* Information given:
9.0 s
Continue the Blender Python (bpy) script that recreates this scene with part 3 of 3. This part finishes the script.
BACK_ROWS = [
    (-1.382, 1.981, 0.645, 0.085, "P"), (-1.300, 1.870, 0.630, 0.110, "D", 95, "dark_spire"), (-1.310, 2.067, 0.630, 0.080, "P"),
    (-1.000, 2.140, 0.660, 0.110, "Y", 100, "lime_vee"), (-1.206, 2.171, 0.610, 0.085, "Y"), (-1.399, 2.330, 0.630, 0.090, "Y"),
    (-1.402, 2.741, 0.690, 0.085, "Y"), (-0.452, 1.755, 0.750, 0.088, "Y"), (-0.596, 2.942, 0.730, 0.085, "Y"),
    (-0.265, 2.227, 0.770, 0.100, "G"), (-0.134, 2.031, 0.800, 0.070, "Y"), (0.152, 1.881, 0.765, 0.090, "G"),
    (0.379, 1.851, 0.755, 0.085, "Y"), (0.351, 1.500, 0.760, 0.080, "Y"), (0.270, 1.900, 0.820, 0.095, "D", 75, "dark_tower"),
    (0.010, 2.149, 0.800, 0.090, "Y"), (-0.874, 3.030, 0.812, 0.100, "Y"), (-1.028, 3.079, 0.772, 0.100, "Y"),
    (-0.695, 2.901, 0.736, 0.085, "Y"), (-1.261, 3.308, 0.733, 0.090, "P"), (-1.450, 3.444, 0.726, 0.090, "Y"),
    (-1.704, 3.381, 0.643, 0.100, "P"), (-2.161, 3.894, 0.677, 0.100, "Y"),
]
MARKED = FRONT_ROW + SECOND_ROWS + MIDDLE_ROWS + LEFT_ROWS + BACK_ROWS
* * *
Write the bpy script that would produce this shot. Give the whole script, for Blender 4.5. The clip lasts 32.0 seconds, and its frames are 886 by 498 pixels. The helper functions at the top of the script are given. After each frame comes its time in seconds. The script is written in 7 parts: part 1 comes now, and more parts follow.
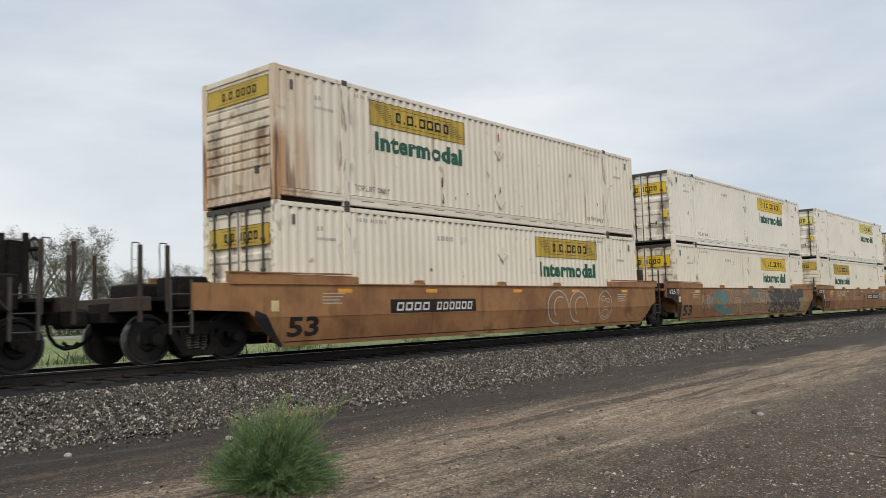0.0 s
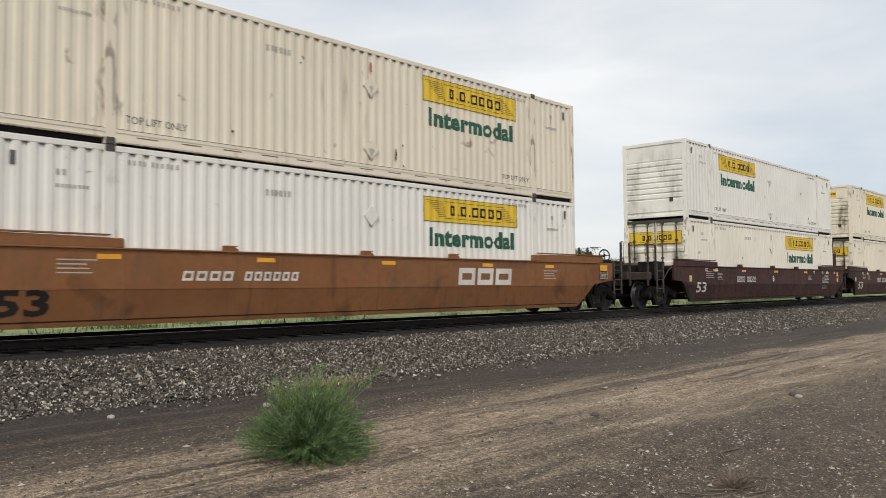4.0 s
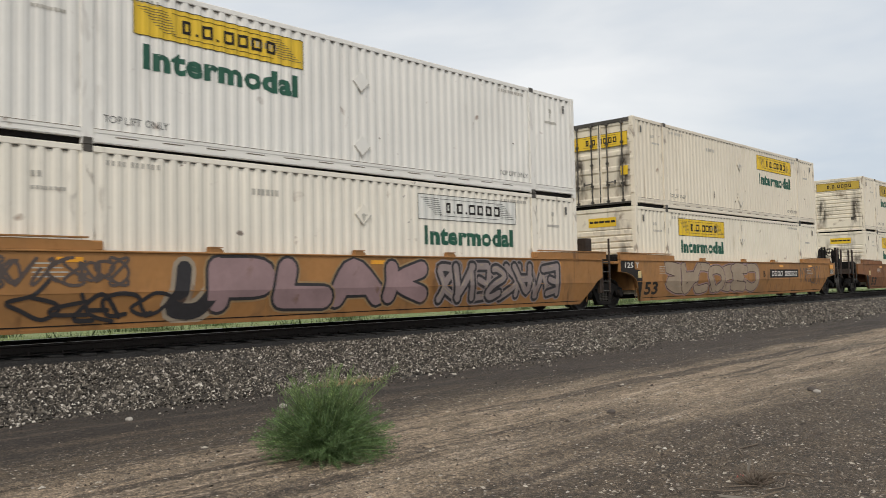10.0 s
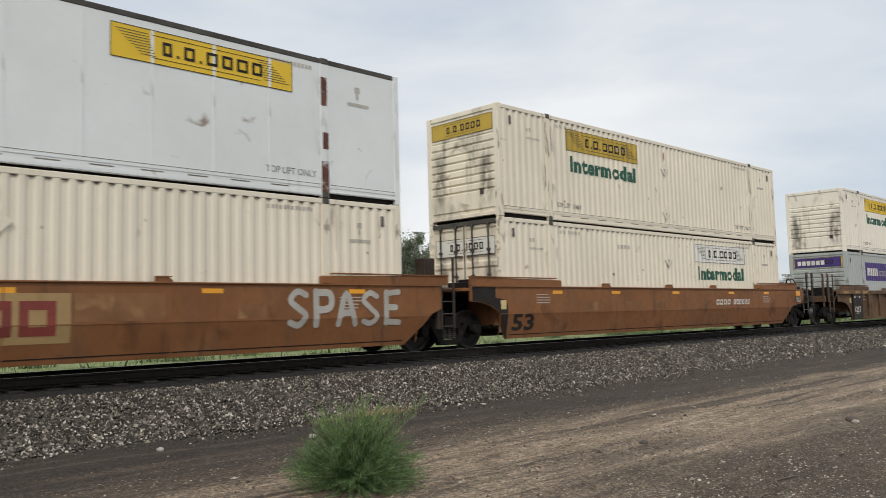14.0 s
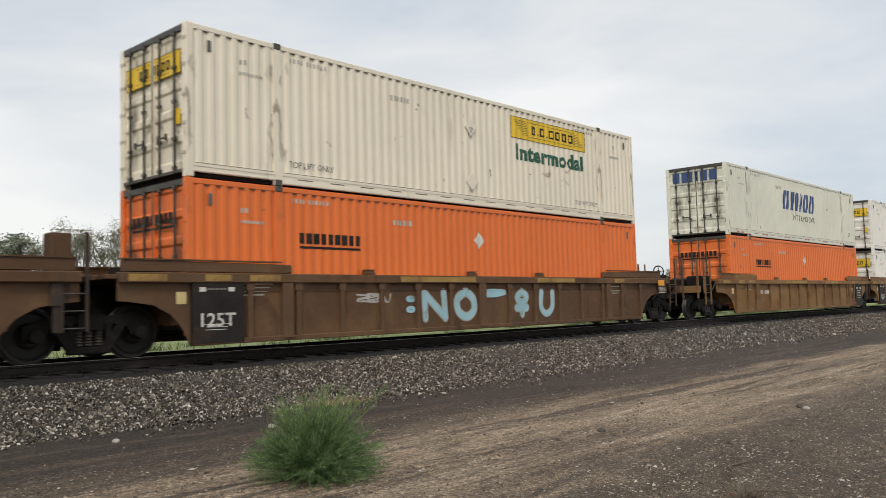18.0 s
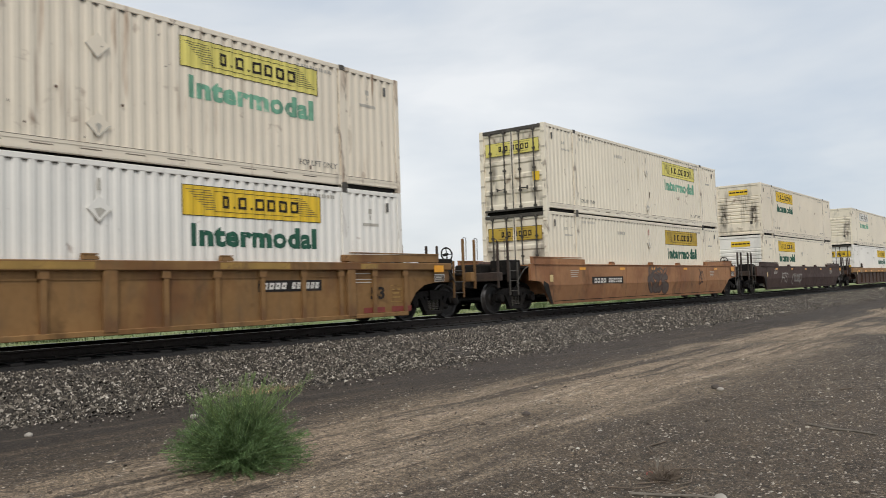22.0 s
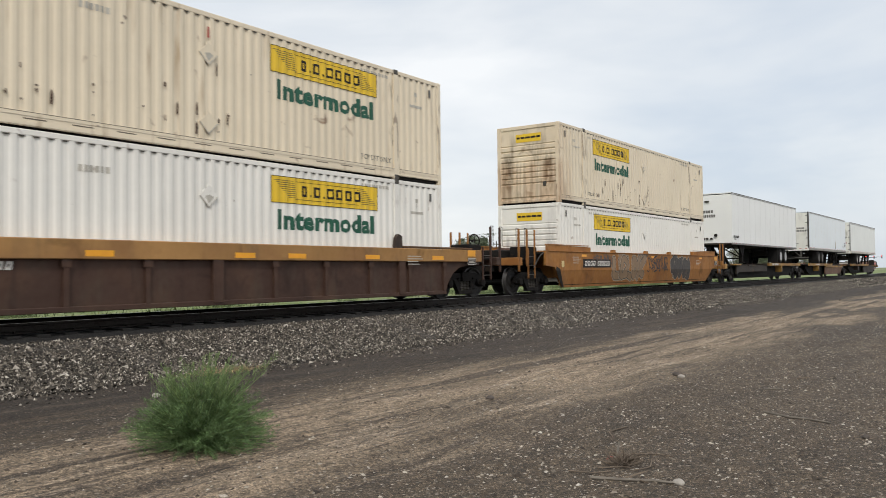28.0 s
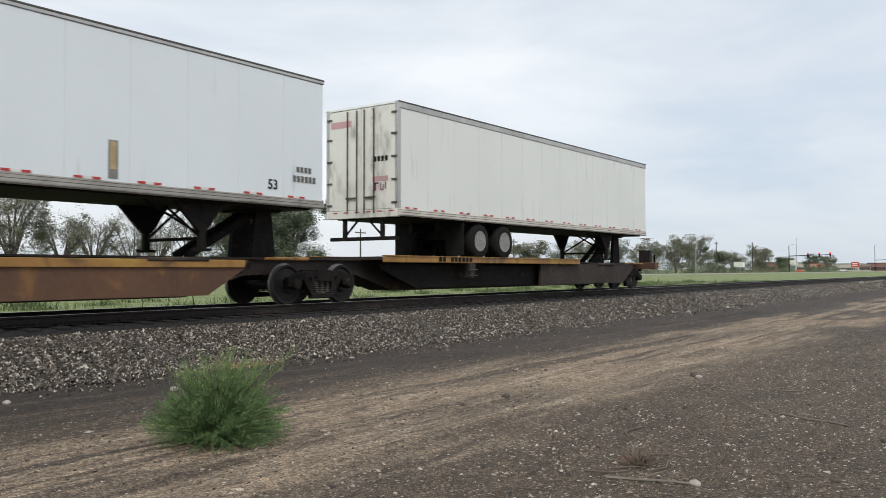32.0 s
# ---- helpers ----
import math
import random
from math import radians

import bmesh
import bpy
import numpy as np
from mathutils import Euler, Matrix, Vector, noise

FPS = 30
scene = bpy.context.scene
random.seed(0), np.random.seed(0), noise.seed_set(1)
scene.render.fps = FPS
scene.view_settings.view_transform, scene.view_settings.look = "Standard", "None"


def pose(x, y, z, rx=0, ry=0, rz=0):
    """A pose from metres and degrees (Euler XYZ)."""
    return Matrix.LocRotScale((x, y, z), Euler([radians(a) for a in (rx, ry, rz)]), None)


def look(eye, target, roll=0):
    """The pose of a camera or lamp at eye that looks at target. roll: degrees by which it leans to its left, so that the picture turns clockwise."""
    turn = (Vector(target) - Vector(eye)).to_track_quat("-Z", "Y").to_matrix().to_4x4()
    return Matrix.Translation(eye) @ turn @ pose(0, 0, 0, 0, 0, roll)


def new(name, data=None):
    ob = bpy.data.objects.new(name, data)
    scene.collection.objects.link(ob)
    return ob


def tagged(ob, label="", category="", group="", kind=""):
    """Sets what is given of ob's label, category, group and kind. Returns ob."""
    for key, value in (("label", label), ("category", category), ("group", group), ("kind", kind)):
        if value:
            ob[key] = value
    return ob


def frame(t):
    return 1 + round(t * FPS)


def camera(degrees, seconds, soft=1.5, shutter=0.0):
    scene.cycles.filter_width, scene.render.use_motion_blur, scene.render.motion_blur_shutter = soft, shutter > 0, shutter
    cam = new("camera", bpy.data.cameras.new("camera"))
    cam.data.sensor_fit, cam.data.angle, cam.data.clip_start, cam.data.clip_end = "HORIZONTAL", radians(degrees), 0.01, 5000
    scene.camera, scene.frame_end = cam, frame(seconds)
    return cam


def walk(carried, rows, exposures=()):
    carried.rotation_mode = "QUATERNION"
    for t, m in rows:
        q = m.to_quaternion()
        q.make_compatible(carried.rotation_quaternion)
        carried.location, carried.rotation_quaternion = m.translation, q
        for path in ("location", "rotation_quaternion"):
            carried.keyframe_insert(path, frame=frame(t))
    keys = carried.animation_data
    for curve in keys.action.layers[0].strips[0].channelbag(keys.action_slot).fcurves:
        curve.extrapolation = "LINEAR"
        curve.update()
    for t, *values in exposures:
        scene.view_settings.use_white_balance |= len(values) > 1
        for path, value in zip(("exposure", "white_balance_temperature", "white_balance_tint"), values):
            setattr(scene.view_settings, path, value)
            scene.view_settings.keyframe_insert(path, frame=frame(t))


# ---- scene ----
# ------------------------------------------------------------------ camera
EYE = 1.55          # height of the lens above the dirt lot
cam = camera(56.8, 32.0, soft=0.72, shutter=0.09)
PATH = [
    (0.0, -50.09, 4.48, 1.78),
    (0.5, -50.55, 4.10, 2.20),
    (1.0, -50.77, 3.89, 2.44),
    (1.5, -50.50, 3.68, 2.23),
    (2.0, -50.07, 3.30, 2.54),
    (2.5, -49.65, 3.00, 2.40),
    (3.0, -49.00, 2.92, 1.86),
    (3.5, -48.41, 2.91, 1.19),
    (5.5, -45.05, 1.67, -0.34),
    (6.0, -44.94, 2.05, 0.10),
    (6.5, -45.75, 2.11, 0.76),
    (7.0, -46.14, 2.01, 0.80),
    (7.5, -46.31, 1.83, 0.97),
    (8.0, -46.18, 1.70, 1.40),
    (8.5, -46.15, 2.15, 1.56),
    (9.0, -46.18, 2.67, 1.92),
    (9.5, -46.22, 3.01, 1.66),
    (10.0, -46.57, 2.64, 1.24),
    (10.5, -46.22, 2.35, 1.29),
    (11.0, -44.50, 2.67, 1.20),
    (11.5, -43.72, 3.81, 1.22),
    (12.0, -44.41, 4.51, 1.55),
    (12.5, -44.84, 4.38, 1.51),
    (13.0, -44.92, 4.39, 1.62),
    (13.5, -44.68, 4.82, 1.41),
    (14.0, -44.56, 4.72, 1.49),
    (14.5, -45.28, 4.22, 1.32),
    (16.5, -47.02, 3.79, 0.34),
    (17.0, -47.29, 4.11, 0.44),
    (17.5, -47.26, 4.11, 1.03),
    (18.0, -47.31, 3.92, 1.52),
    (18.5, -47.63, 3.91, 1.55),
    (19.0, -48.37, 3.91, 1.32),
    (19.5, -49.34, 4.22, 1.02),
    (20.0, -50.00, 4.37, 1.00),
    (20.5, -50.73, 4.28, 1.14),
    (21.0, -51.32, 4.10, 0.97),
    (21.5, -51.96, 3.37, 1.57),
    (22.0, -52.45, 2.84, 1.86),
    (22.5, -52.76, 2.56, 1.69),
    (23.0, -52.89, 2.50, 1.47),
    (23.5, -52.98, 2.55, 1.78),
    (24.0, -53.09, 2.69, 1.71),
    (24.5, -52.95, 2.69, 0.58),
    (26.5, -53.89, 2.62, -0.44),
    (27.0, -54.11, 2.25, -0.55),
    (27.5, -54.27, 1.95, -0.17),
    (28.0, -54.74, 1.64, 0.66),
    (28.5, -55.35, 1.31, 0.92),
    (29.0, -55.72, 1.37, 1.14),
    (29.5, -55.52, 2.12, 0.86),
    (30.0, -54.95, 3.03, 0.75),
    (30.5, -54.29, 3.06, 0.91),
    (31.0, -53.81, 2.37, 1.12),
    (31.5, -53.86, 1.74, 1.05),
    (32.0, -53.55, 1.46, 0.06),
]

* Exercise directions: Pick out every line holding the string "this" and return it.

* Completed exercise:
Continue the Blender Python (bpy) script that recreates this scene with part 3 of 3. This part finishes the script.
Write the bpy script that would produce this shot. Give the whole script, for Blender 4.5. The clip lasts 32.0 seconds, and its frames are 886 by 498 pixels. The helper functions at the top of the script are given. After each frame comes its time in seconds. The script is written in 7 parts: part 1 comes now, and more parts follow.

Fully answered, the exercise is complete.